Harus digarisbawahi bahwa
ukuran-ukuran keberhasilan demokrasi Indonesia yang selama ini diberlakukan
merupakan ukuran formal belaka. Artinya keberhasilan itu masih diukur dengan
angka dan statistik semata. Pada kenyataannya Pemilu dan juga Pilkada tetap
saja gagal menghasilkan pemimpin yang dapat memperbaiki kondisi bangsa.
Rakyat masih saja memilih
pemimpin dengan tendensi tertentu. Fanatisme terhadap suatu hal biasa menjadi
landasan bagi rakyat dalam memilih seseorang. Uang tentu saja masih memegang
peranan penting dalam dinamika politik kita. Hal lain yang tak bisa dilupakan:
mistik!
Partisipasi rakyat? Rakyat
memang datang ke Tempat Pemungutan Suara (TPS). Rakyat memang menggunakan hak
pilihnya. Akan tetapi tetap saja, mereka (sebagian besar) memilih dengan
menanggalkan logika. Datangnya rakyat ke TPS lebih tepat dikatakan sebagai
mobilisasi politik oleh kekuatan politik (partai/kekuasaan), bukan partisipasi
politik yang berlandaskan kesadaran.
Penyakit ini bukan penyakit
sistem politik atau cara memilih, tetapi ini merupakan penyakit budaya.
Penyakit ini bukan penyakit hari ini saja melainkan sudah lama dan mengendap
bertahun-tahun.

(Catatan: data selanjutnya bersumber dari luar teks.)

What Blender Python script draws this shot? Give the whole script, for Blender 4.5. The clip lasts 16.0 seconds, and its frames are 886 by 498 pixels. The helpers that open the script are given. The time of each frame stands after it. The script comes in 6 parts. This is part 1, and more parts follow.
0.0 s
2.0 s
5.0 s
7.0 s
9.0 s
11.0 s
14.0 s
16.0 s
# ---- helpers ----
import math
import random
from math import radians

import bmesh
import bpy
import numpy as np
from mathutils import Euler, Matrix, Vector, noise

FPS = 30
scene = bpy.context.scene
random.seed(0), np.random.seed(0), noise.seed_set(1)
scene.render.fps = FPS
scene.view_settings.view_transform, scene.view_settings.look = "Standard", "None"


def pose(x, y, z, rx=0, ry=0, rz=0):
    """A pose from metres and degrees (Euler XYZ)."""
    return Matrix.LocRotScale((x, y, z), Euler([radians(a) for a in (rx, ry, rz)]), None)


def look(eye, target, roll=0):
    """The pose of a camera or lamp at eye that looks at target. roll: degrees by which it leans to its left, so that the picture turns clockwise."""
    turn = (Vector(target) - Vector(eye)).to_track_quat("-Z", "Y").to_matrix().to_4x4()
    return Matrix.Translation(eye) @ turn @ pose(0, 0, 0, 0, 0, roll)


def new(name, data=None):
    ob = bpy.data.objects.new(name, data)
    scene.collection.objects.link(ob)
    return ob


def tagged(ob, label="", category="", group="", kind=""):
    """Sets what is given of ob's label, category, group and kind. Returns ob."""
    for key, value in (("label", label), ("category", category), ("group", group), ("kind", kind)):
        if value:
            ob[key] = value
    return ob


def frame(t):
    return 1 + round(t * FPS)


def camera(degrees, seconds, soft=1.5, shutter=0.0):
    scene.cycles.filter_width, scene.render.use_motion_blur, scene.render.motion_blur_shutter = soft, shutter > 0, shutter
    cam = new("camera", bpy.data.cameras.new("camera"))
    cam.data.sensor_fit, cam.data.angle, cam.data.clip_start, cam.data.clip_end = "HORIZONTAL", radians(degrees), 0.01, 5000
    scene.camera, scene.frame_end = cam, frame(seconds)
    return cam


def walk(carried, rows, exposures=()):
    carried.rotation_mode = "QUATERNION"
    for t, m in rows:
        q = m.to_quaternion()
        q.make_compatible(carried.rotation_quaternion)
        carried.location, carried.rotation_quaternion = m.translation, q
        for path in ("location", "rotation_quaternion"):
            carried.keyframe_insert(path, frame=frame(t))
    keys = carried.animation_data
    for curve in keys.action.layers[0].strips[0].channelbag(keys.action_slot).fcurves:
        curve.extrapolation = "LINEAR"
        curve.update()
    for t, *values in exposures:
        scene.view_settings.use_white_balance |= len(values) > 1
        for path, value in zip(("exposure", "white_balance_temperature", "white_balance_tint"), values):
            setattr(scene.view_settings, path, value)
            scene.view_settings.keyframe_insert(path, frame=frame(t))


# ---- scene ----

Kuntowijoyo ‘menggambar’ fakta-fakta ini dengan cukup apik
dalam novelnya Mantra Pejinak Ular (Penerbit Kompas: 2000).
Bagaimana yang dinamakan
politik dan politik yang bagaimana yang ada di Indonesia digambarkan melalui
sepak terjang tokoh bernama Abu Kasan Sapari. Walau mengambil latar zaman Orde
Baru tetapi cerita yang disajikan masih tetap relefan untuk dibahas. Politik
kita yang irasional dan demokrasi kita yang tanpa logika digambarkan dalam
beberapa bagian novel ini.
Hal pertama yang sangat
berpengaruh dalam perpolitikan kita ialah kekuatan yang sering dinamakan mesin
politik. Mesin politik ini yang biasanya mempertahankan keterbelakangan rakyat
untuk kepentingan kelompoknya. Mereka memanfaatkan para kiai, pondok pesantren,
tokoh masyarakat, pejabat dan apa saja yang dapat mendatangkan suara. Mesin
politik ini pun tak segan untuk melakukan penipuan, manipulasi, dan cara-cara
curang guna meraih kemenangan dalam pemilihan. Kunto menggambarkan tingkah
mesin politik ini sebagai berikut:
Mesin Politik menghendaki agar jarak waktu antara pengumuman
dan waktu pelaksanaan pemilihan singkat saja, umpamanya tiga hari, sehingga
hanya orang-orang pilihan Mesin Politik yang akan menang, sebab merekalah yang
paling siap, paling terorganisir,
orang-orangnya pasti lulus ujian, dan mesin politik itu weruh sakdurunge winarah (tahu
sebelum kejadian) karena ada rekayasa. Menang sebelum pemilihan. (hlm 91).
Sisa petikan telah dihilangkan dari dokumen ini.